Девочка посмотрела на солдата. Тот улыбнулся и кивнул головой.

Евгения Александровна сказала мне:

— Если спросить, кто кому должен быть благодарен — она мне или я ей, — на это трудно ответить. Мне кажется, что так у всех, кто усыновил, в грозные годы войны осиротевшего ребенка. Чем несчастнее был ребенок, чем больше он требовал заботы, — тем он становился дороже.

В старой тетради, где была сделана эта запись о ленинградских матерях, к сожалению, не нашлось адреса Евгении Александровны. Я помню, что она живет на Васильевском острове. Отчетливо вспомнилось мне, что в конце разговора она сказала:

— Да, я уверена, что забота о Леночке помогла мне спасти и самоё себя.

Вероятно, это действительно так.

С ЧЕГО БЫ ЭТО?

Алексей Иванович Кочкарев сам никогда не слушал лекций, которые читались в клубе, где он был директором. Он считал себя выше этого.

Но, никогда не бывая на лекциях, Алексей Иванович любил задерживать лектора в своем кабинете и запросто поговорить с ним. Как культурный человек с культурным человеком. О современных проблемах, о данном этапе. После такого разговора он чувствовал себя каким-то освеженным.

…И вот они сидят друг против друга — директор клуба и педагог, прочитавший только что лекцию о родительском авторитете и силе личного примера в воспитании детей.

— Вот, скажите, — говорит Алексей Иванович проникновенным голосом бывшего руководителя художественной самодеятельности, — откуда берется детская ложь?

Утомленный лектор не уверен, что ему следует повторять свою лекцию специально для директора клуба, однако уклониться от разговора тоже считает неправильным. Он уже готов приступить к объяснениям, как вдруг на столе директора клуба звонит телефон.

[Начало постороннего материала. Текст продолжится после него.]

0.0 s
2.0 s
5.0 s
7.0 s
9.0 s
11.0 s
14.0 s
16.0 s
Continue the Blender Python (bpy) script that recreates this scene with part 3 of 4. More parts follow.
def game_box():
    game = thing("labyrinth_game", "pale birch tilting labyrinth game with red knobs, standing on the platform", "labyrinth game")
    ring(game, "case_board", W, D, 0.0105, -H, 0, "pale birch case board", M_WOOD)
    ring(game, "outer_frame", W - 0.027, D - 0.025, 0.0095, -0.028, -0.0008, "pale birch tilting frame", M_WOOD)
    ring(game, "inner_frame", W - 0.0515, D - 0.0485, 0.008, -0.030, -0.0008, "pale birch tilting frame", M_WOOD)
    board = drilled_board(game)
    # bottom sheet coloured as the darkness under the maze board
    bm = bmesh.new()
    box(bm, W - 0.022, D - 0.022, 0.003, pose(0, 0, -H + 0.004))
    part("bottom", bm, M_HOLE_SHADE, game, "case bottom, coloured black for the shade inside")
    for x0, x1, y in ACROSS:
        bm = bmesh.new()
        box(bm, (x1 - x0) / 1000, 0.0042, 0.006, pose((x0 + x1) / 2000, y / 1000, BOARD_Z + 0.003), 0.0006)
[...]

Алексей Иванович, поморщившись, взял трубку и сразу же заговорил измененным голосом:

— Вам директора?… Его нет. Вышел… Куда? Он передо мной не отчитывается… Повторяю: директора клуба здесь нет!.. Когда он будет? Не знаю… Кто говорит?… Посторонний. Могу передать по слогам: по-сто-рон-ний! Понятно?

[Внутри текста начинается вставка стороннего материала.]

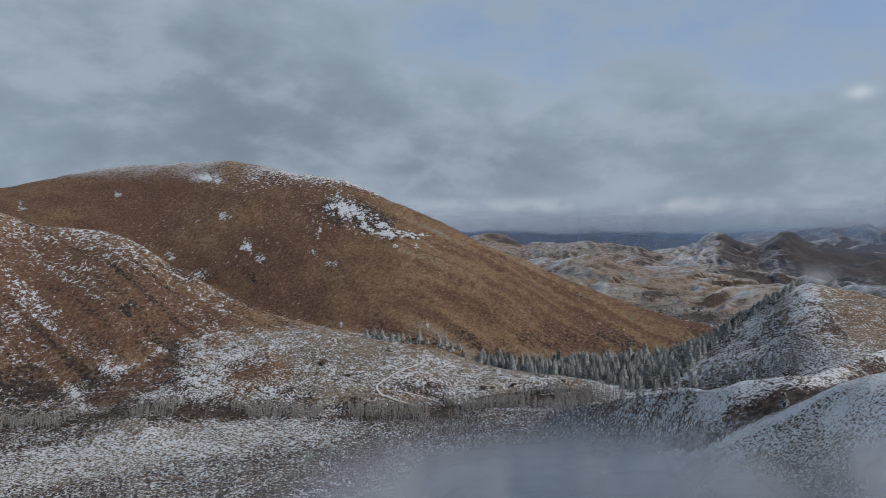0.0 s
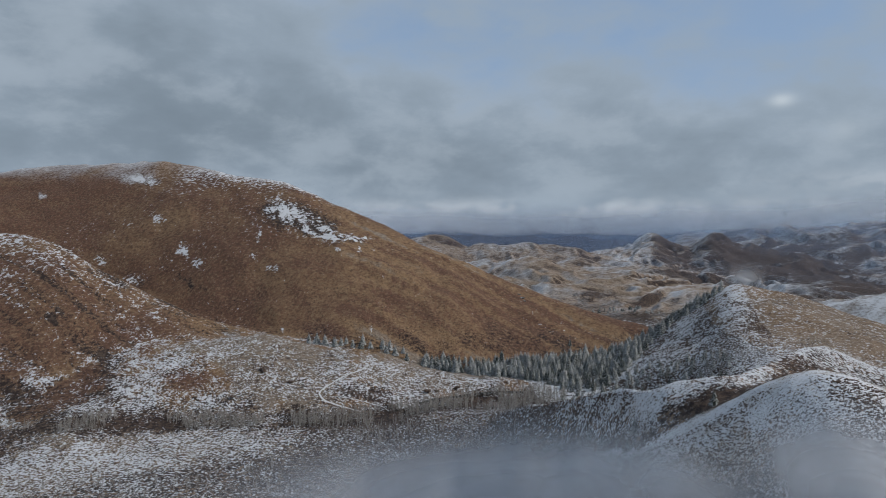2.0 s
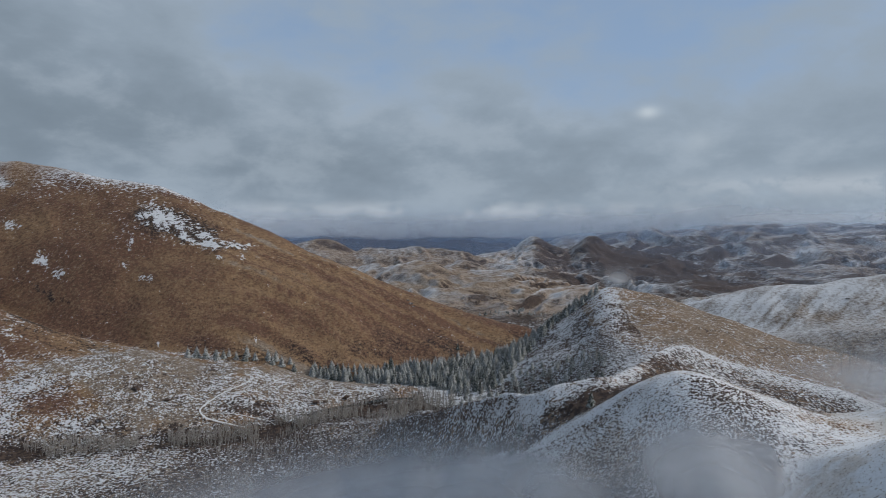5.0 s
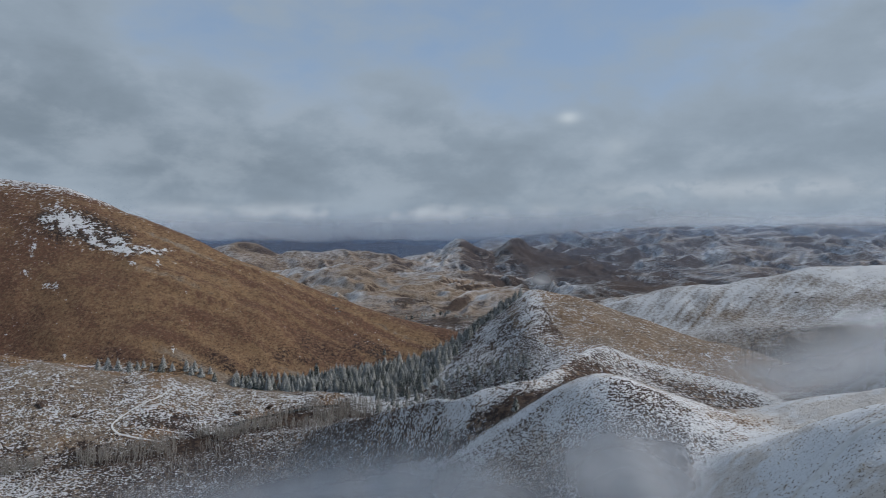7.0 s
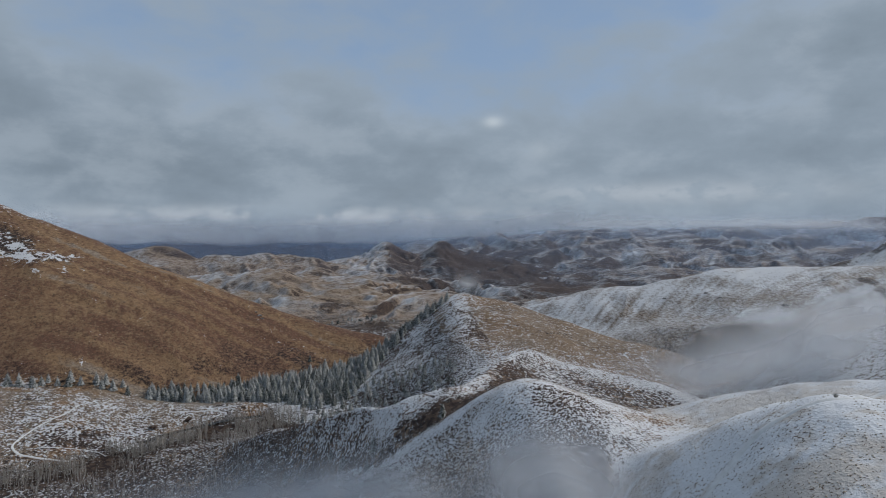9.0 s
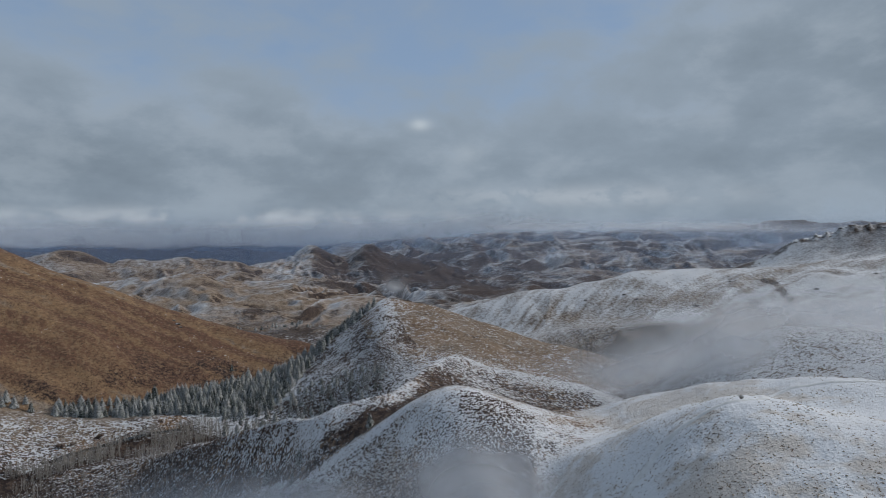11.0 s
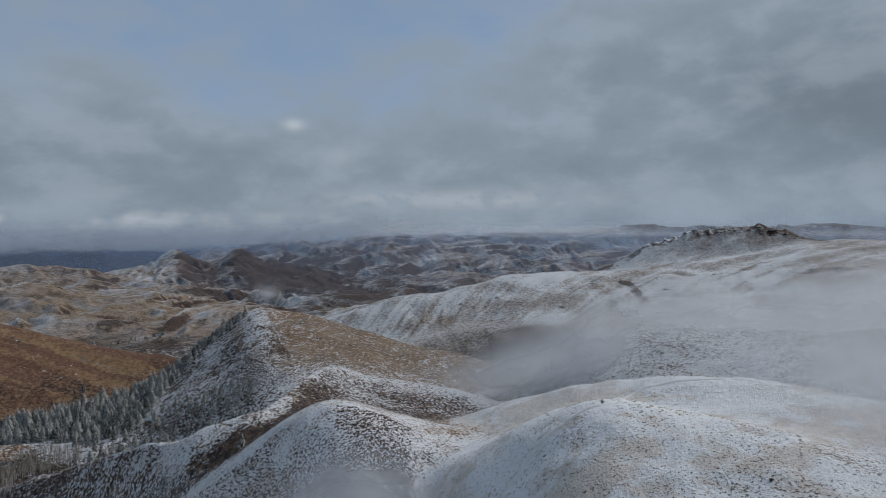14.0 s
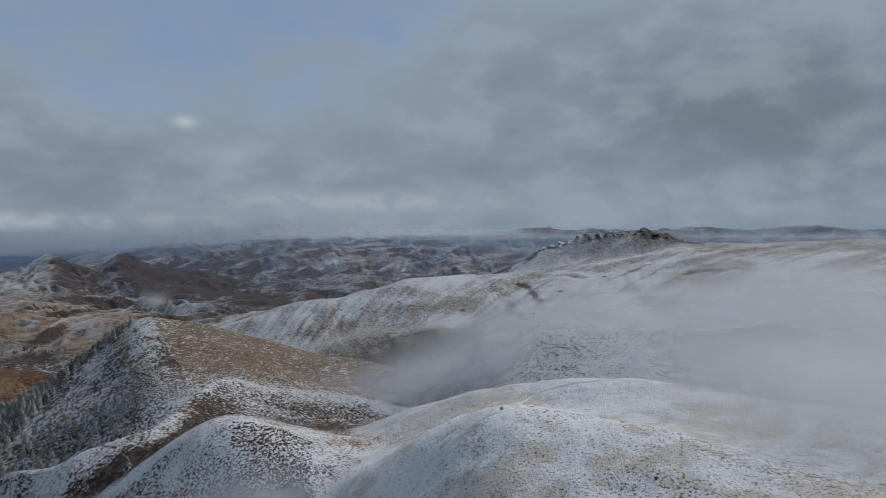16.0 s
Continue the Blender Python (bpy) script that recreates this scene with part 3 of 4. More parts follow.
def cover(az, r, z, owner, base, rim):
    """How much snow and scrub lies where, and how red the grass is; some relief shade is put into these."""
    x, y = r * np.sin(np.radians(az)), r * np.cos(np.radians(az))
    on = {n: (owner == i) * 1.0 for i, n in enumerate(NAMES)}
    n1, n2, n3 = fbm(x / 60, y / 60, 4, 201), fbm(x / 24, y / 24, 4, 202), fbm(x / 9, y / 9, 3, 203)
    snow, scrub, tint = base
    near = 1 - smooth(1000, 1700, r)
    snow, scrub, tint = snow + 0.17 * n1 * near, scrub + 0.2 * n2 * near, tint + 0.25 * n1 * near
    el = np.degrees(np.arctan2(z - 200, r))
    for a0, e0, wa, we, depth in DRIFTS:
        q = ((az - a0 + 0.35 * n3 + 0.25 * (el - e0)) / wa) ** 2 + ((el - e0 + 0.25 * n2) / we) ** 2
        broken = 0.5 * smooth(0.3, 1.4, wa) * (0.0 - 1.2 * drawn((x + 0.8 * y) / 9, (y - 0.5 * x) / 16, 4, 240))
        snow = snow + on["grassy_hill"] * (depth - broken) * np.exp(-q)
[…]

Тут Алексей Иванович сердито бросил трубку на рычаг и раздраженно сказал лектору:

— Не дадут поговорить!.. «Кто у телефона?» Подумаешь! Так я и обязан докладывать всякому… Так вот, поймите мое положение: лжет мальчик нагло, прямо в глаза. По всякому поводу и безо всякого повода. Что вы на это скажете? По какой причине? Кто научил? И груб. Откуда она — грубость в ребенке, растущем в культурной семье, у культурных родителей? Не торопитесь отвечать, я вам сам скажу. Всё потому, что нет настоящего воспитания в школе. Не обижайтесь, но школа не на высоте. Куда это годится, в самом деле? Ну, ошибся мальчик, неправильно решил задачу. Не ошибается тот, кто ничего не делает. А учитель ставит двойку. Я и говорю сыну: «Подлец твой учитель! Пойду и поговорю с ним. А ты послушай». Приходим в школу, заходим в учительскую, и говорю я учителю: — «Вы бы хотя для разнообразия поставили моему сыну хорошую оценку, а то всё двойки и двойки…» Что же мне ответил учитель? «Вы бы, — говорит он, — хотя бы для разнообразия заставили вашего сына готовить уроки…» Острит! Понимаете, вместо того чтобы ответить мне по существу, острит. Тут я, конечно, не вытерпел и заговорил с учителем со всей прямотой и резкостью. А он что? «Прежде всего, — говорит, — попросим вашего сына выйти за дверь и подождать. Ему незачем быть свидетелем такого недостойного разговора. Пусть выйдет, а мы поговорим более спокойно и постараемся понять друг друга». — «Нет, — заявляю я, — пусть постоит здесь. Я отец и лучше знаю, где должен находиться мой сын. Пусть послушает». А учитель говорит моему сыну, чтобы он вышел, и он выходит. Какой же после этого может быть авторитет у отца? И где же тут контакт между школой и семьей?